The board should listen to the member’s concerns and evaluate the likelihood of a successful vote if the member’s requested (feasible) changes are made. If the vote fails, the board may decide to make viable changes based on member comments or concerns and attempt a second vote. This will require sending new secret ballots along with the new text of the proposed amendment(s).

Should the vote(s) ultimately fail, pursuant to California Civil Code Section 4275, the Association may petition the superior court of the county in which the common interest development is located for an order reducing the percentage of the affirmative votes necessary for such an amendment, provided, among other things, more than fifty percent (50%) of the members voted in favor of the proposed amendment or restatement and the existing CC&Rs require approval by a supermajority of members. Before the Court may grant the petition, the association must also demonstrate, among other things:

(1) Balloting was conducted in accordance with the governing documents and applicable law; and

(2) A reasonably diligent effort was made to permit all eligible members to vote. The petition must include copies of any notice and solicitation materials utilized in the solicitation of member approvals.
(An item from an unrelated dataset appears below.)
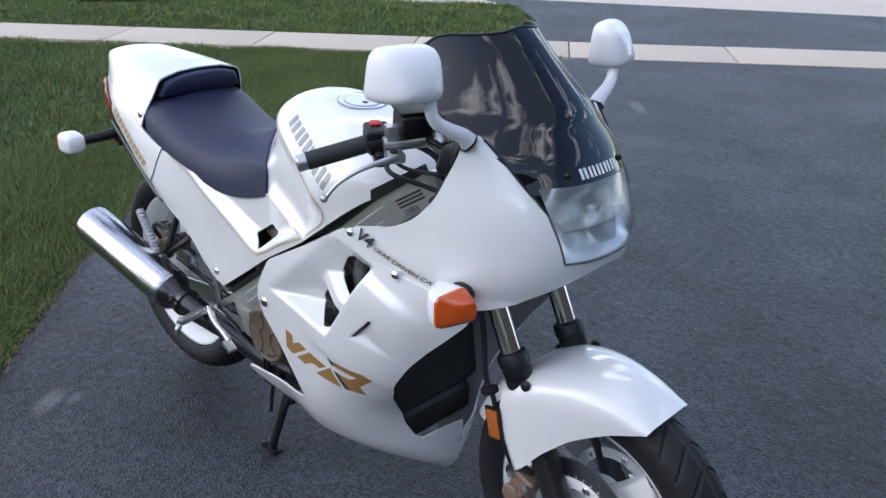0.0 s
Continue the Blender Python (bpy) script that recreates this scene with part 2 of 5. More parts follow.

At the end of the day, governing documents that clearly and effectively set forth the rights, duties and responsibilities of the association and its members, address the community’s unique and specific needs, and are consistent with the law will surely serve as a necessary vehicle to lead the association down the road to success. Comprehensive and clear governing documents are critical to the successful operation of a community association. Take the first step down the road to success today!